WHAT TO DO
Quote every line of the data below as it stands, omitting pictures.
# START OF DATASET EXCERPT
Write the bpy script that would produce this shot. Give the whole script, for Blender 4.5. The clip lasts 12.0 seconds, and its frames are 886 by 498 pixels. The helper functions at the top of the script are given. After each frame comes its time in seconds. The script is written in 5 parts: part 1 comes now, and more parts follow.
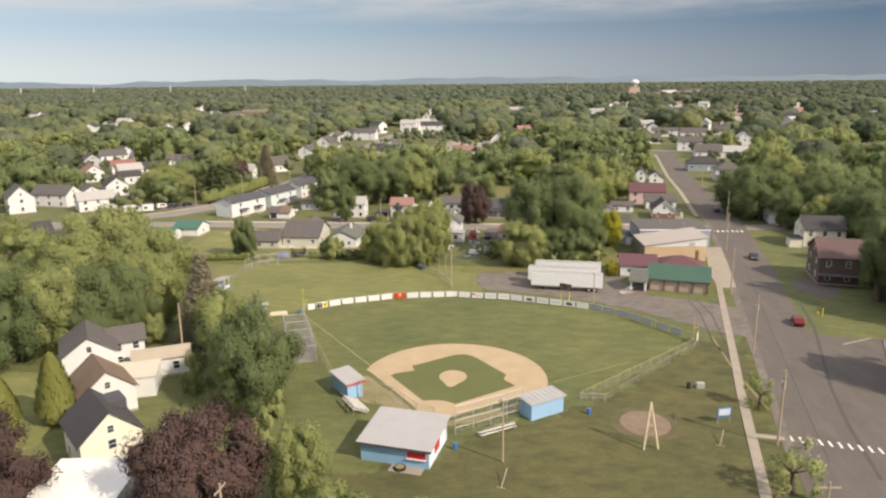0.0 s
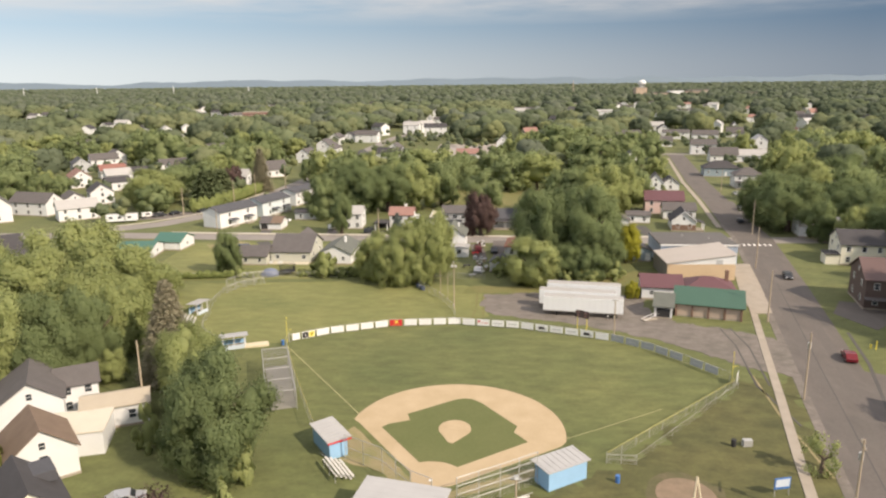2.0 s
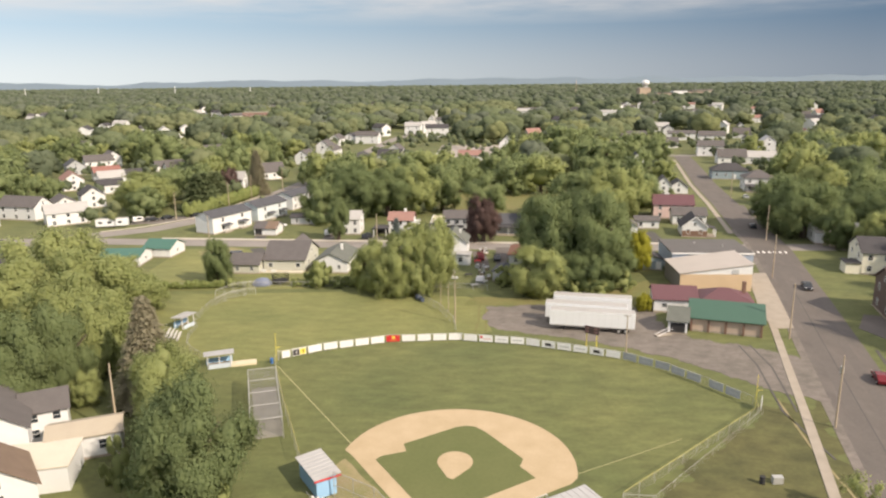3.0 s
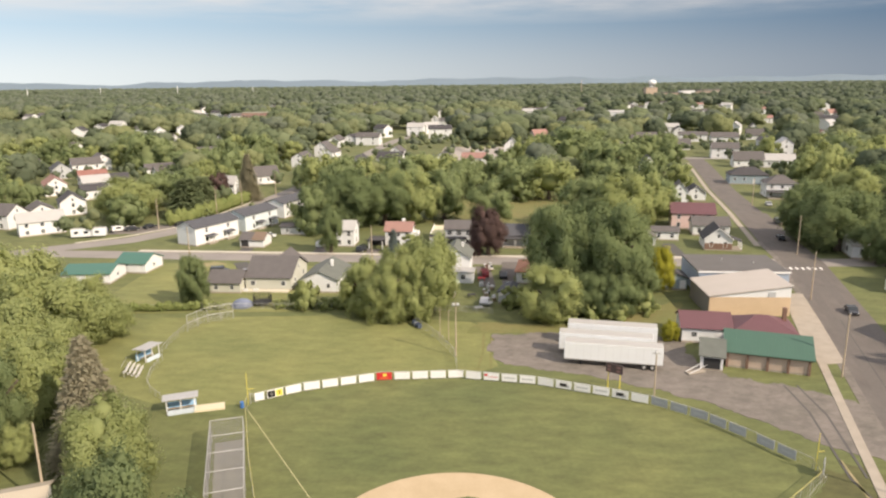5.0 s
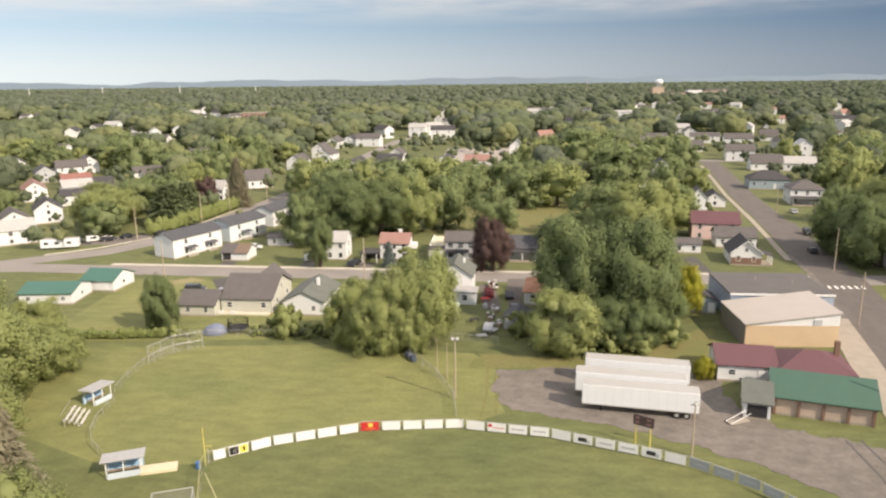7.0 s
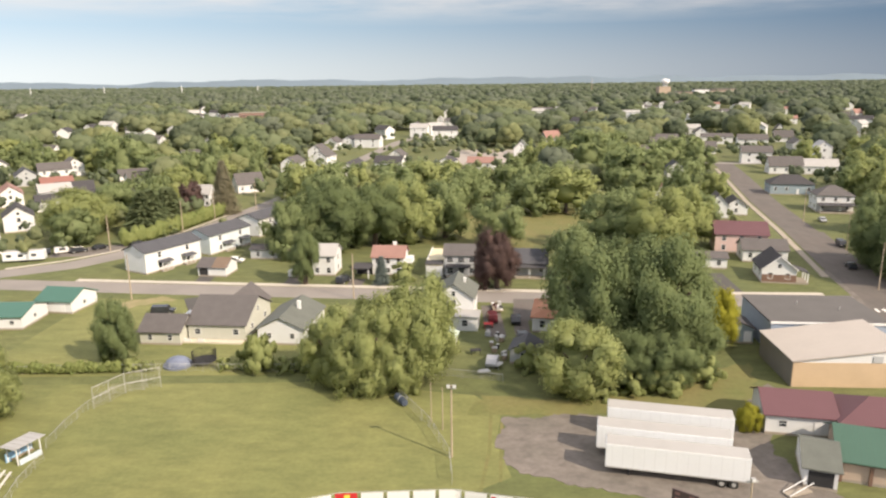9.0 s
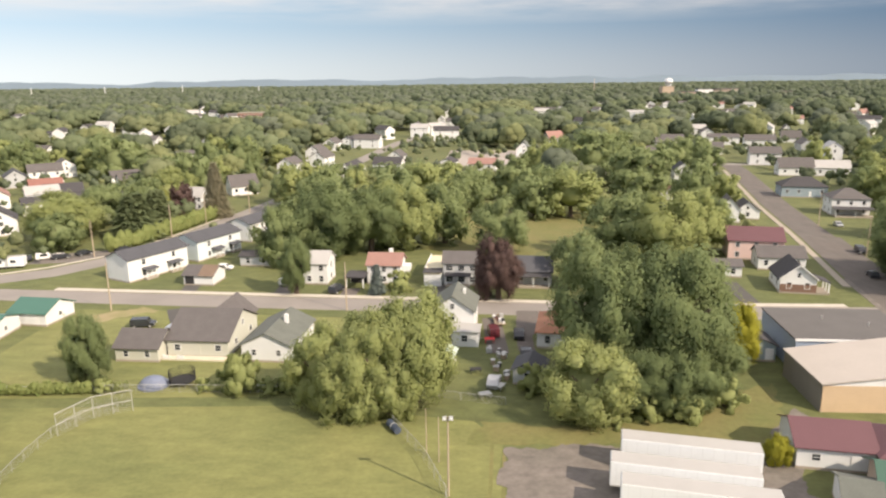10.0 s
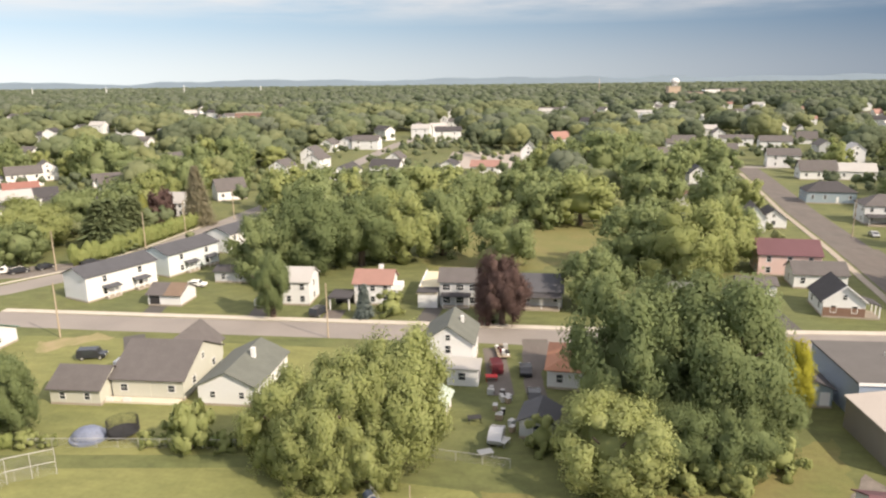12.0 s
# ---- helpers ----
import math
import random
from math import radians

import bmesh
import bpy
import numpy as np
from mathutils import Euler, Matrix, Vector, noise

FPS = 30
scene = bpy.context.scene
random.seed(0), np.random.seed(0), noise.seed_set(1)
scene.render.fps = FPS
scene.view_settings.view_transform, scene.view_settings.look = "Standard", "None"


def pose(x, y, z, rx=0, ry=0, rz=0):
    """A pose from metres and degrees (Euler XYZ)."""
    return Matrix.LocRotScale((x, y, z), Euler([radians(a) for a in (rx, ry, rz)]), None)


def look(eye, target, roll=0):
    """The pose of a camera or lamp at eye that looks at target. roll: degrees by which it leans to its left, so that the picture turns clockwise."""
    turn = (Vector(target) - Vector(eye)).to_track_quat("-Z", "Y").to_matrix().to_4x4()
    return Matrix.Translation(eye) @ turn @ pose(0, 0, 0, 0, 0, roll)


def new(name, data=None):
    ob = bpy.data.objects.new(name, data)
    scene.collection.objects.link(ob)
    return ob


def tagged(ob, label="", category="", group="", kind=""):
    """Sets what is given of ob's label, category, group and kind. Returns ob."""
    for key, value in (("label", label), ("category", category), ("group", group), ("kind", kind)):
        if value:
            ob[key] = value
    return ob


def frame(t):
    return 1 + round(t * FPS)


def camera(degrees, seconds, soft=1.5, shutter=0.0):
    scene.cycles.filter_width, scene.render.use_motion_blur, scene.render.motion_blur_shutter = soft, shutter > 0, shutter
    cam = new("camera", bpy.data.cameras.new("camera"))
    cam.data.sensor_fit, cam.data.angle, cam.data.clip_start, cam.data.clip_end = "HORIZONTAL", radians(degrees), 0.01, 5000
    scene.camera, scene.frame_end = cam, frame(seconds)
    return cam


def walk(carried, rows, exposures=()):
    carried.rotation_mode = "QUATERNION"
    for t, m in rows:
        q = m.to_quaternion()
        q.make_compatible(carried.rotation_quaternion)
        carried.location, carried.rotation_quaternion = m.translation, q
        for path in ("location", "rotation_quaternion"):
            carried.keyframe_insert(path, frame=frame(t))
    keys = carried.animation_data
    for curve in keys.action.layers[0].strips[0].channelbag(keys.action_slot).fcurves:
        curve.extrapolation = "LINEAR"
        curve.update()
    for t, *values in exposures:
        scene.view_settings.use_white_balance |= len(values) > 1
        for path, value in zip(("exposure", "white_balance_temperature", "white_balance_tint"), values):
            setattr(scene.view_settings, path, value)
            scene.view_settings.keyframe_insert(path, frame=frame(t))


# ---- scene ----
cam = camera(64.6, 12.0, soft=2.3)
PATH = [
    (0.0, 0.00, 0.00, 46.68, 76.37, 0.57, -0.14),
    (1.0, 0.31, 8.47, 46.75, 76.40, 0.58, 0.06),
    (2.0, 0.63, 16.99, 46.77, 76.42, 0.60, 0.24),
    (3.0, 0.96, 25.58, 46.74, 76.43, 0.61, 0.42),
    (4.0, 1.30, 34.23, 46.66, 76.43, 0.62, 0.60),
    (5.0, 1.66, 42.95, 46.52, 76.42, 0.63, 0.76),
    (6.0, 2.03, 51.72, 46.32, 76.41, 0.64, 0.93),
    (7.0, 2.41, 60.55, 46.07, 76.40, 0.64, 1.09),
    (8.0, 2.81, 69.43, 45.76, 76.39, 0.65, 1.24),
    (9.0, 3.23, 78.38, 45.39, 76.39, 0.65, 1.40),
    (10.0, 3.66, 87.37, 44.95, 76.39, 0.65, 1.55),
    (11.0, 4.11, 96.43, 44.45, 76.40, 0.65, 1.70),
    (12.0, 4.58, 105.53, 43.89, 76.42, 0.65, 1.85),
]
walk(cam, [(t, pose(x, y, z, rx, ry, rz)) for t, x, y, z, rx, ry, rz in PATH], exposures=[(0.0, 0.79, 7420, 13.8), (3.0, 0.95, 7420, 13.8), (7.0, 1.01, 7420, 13.8), (12.0, 1.16, 7450, 14.2)])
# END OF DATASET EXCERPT
SOLVED EXERCISE
Write the bpy script that would produce this shot. Give the whole script, for Blender 4.5. The clip lasts 12.0 seconds, and its frames are 886 by 498 pixels. The helper functions at the top of the script are given. After each frame comes its time in seconds. The script is written in 5 parts: part 1 comes now, and more parts follow.
0.0 s
2.0 s
3.0 s
5.0 s
7.0 s
9.0 s
10.0 s
12.0 s
# ---- helpers ----
import math
import random
from math import radians

import bmesh
import bpy
import numpy as np
from mathutils import Euler, Matrix, Vector, noise

FPS = 30
scene = bpy.context.scene
random.seed(0), np.random.seed(0), noise.seed_set(1)
scene.render.fps = FPS
scene.view_settings.view_transform, scene.view_settings.look = "Standard", "None"


def pose(x, y, z, rx=0, ry=0, rz=0):
    """A pose from metres and degrees (Euler XYZ)."""
    return Matrix.LocRotScale((x, y, z), Euler([radians(a) for a in (rx, ry, rz)]), None)


def look(eye, target, roll=0):
    """The pose of a camera or lamp at eye that looks at target. roll: degrees by which it leans to its left, so that the picture turns clockwise."""
    turn = (Vector(target) - Vector(eye)).to_track_quat("-Z", "Y").to_matrix().to_4x4()
    return Matrix.Translation(eye) @ turn @ pose(0, 0, 0, 0, 0, roll)


def new(name, data=None):
    ob = bpy.data.objects.new(name, data)
    scene.collection.objects.link(ob)
    return ob


def tagged(ob, label="", category="", group="", kind=""):
    """Sets what is given of ob's label, category, group and kind. Returns ob."""
    for key, value in (("label", label), ("category", category), ("group", group), ("kind", kind)):
        if value:
            ob[key] = value
    return ob


def frame(t):
    return 1 + round(t * FPS)


def camera(degrees, seconds, soft=1.5, shutter=0.0):
    scene.cycles.filter_width, scene.render.use_motion_blur, scene.render.motion_blur_shutter = soft, shutter > 0, shutter
    cam = new("camera", bpy.data.cameras.new("camera"))
    cam.data.sensor_fit, cam.data.angle, cam.data.clip_start, cam.data.clip_end = "HORIZONTAL", radians(degrees), 0.01, 5000
    scene.camera, scene.frame_end = cam, frame(seconds)
    return cam


def walk(carried, rows, exposures=()):
    carried.rotation_mode = "QUATERNION"
    for t, m in rows:
        q = m.to_quaternion()
        q.make_compatible(carried.rotation_quaternion)
        carried.location, carried.rotation_quaternion = m.translation, q
        for path in ("location", "rotation_quaternion"):
            carried.keyframe_insert(path, frame=frame(t))
    keys = carried.animation_data
    for curve in keys.action.layers[0].strips[0].channelbag(keys.action_slot).fcurves:
        curve.extrapolation = "LINEAR"
        curve.update()
    for t, *values in exposures:
        scene.view_settings.use_white_balance |= len(values) > 1
        for path, value in zip(("exposure", "white_balance_temperature", "white_balance_tint"), values):
            setattr(scene.view_settings, path, value)
            scene.view_settings.keyframe_insert(path, frame=frame(t))


# ---- scene ----
cam = camera(64.6, 12.0, soft=2.3)
PATH = [
    (0.0, 0.00, 0.00, 46.68, 76.37, 0.57, -0.14),
    (1.0, 0.31, 8.47, 46.75, 76.40, 0.58, 0.06),
    (2.0, 0.63, 16.99, 46.77, 76.42, 0.60, 0.24),
    (3.0, 0.96, 25.58, 46.74, 76.43, 0.61, 0.42),
    (4.0, 1.30, 34.23, 46.66, 76.43, 0.62, 0.60),
    (5.0, 1.66, 42.95, 46.52, 76.42, 0.63, 0.76),
    (6.0, 2.03, 51.72, 46.32, 76.41, 0.64, 0.93),
    (7.0, 2.41, 60.55, 46.07, 76.40, 0.64, 1.09),
    (8.0, 2.81, 69.43, 45.76, 76.39, 0.65, 1.24),
    (9.0, 3.23, 78.38, 45.39, 76.39, 0.65, 1.40),
    (10.0, 3.66, 87.37, 44.95, 76.39, 0.65, 1.55),
    (11.0, 4.11, 96.43, 44.45, 76.40, 0.65, 1.70),
    (12.0, 4.58, 105.53, 43.89, 76.42, 0.65, 1.85),
]
walk(cam, [(t, pose(x, y, z, rx, ry, rz)) for t, x, y, z, rx, ry, rz in PATH], exposures=[(0.0, 0.79, 7420, 13.8), (3.0, 0.95, 7420, 13.8), (7.0, 1.01, 7420, 13.8), (12.0, 1.16, 7450, 14.2)])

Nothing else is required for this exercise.